Some answers on the Health Research Authority..

Posted on September 14, 2011 by


Answers to some questions Lord Willis posed about the government’s plans for the new Health Research Authority today.. They confirm the governments plans to establish the authority initially as a special health authority, but don’t give any more clues as to the timing of this other than it will be this year… so we can expect a statutory instrument to set it up soon.

They also confirm that no primary legislation will be necessary to undertake the activity they’ve announced to streamline processes in NHS foundation trusts – so these activities will get going without having to wait for primary legislation.

Interestingly, it’s not clear that this streamlining of NHS foundation trust approval and compliance processes will be led by the authority at all. The single health regulator envisioned by the academy of medical sciences would have led this work, but the distinction in this answer suggests that the government’s plan may not involve the authority leading on this.

Health: Medical Research


Asked by Lord Willis of Knaresborough

To ask Her Majesty’s Government what plans they have to streamline the compliance and approval processes for medical and health research; and when they intend to publish their proposals.[HL11730]

To ask Her Majesty’s Government whether primary legislation will be required to streamline the approval and compliance processes for NHS foundation trusts to take part in patient trials for medical and health related research; and, if not, how the Government will impose requirements on independent foundation trusts.[HL11731]

The Parliamentary Under-Secretary of State, Department of Health (Earl Howe): At a national level, the Government will create a health research regulatory agency to combine and streamline the approvals for health research which are at present scattered across many organisations. This will reduce the regulatory burden on research-active businesses, universities and the National Health Service, improve the timeliness of decisions about research projects and hence the cost-effectiveness of their delivery in the United Kingdom. This action has clear support from the Academy of Medical Sciences review of health research regulation and governance. As a first step, the Government will establish this year a special health authority with the National Research Ethics Service as its core. The new agency will work closely with the Medicines and Healthcare products Regulatory Agency to create a unified approval process and promote proportionate standards for compliance and inspection within a consistent national system of research governance.

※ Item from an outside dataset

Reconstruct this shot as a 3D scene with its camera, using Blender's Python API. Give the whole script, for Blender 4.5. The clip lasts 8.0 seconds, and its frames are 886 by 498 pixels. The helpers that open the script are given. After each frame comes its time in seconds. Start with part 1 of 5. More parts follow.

At a local level, the Government will radically transform the incentives for efficiency in research initiation and delivery. In May, the Government launched through the National Institute of Health Research (NIHR) a framework of good practice and standard procedures called the NIHR Research Support Services to facilitate consistent local research management and greatly improve performance. NHS providers which adopt these standards will stop unnecessary duplication of checks. They will publish metrics regularly on their performance. They will have access to NIHR financial support for these activities. For clinical trials, the NIHR will from 2012 publish outcomes against public NIHR benchmarks, including an initial benchmark of 70 days or less from the time a provider receives a valid research protocol to the time when that provider recruits the first patient for that study. In future, NIHR funding to providers of NHS services will become conditional on meeting benchmarks, including the 70-day benchmark to recruit first patients for trials. The NIHR will make this a condition of new contracts from autumn 2011 and performance will affect funding from 2013.

The Government published their intentions in the Plan for Growth in March 2011, available from HM Treasury. None of them requires legislation expressly for NHS foundation trusts.


The Academy of Medical Sciences reviewed the regulation of health research in the UK and recommended how this could be improved. Their recommendations included establishing a single regulator of health research. In the Plan for Growth published by the government alongside the 2011 budget, the government committed to setting this up as the Health Research Authority (HRA).

They have said that they plan to set this up as a special health authority in the first instance, introducing primary legislation in the next parliamentary session to make it an official independent body.

The Academy’s report also recommended other measures  to make the process of getting permission to do a research project easier, including streamlining the process of getting separate permissions from multiple NHS trusts.

We are currently waiting for the government to introduce a statutory instrument to parliament, which is needed to create a special health authority, and give us more detail on what the Health Research Authority is going to look like and their vision for how it will work.

The Academy’s recommendations to improve the system are widely supported and we’re concerned that the new Health Research Authority can deliver these.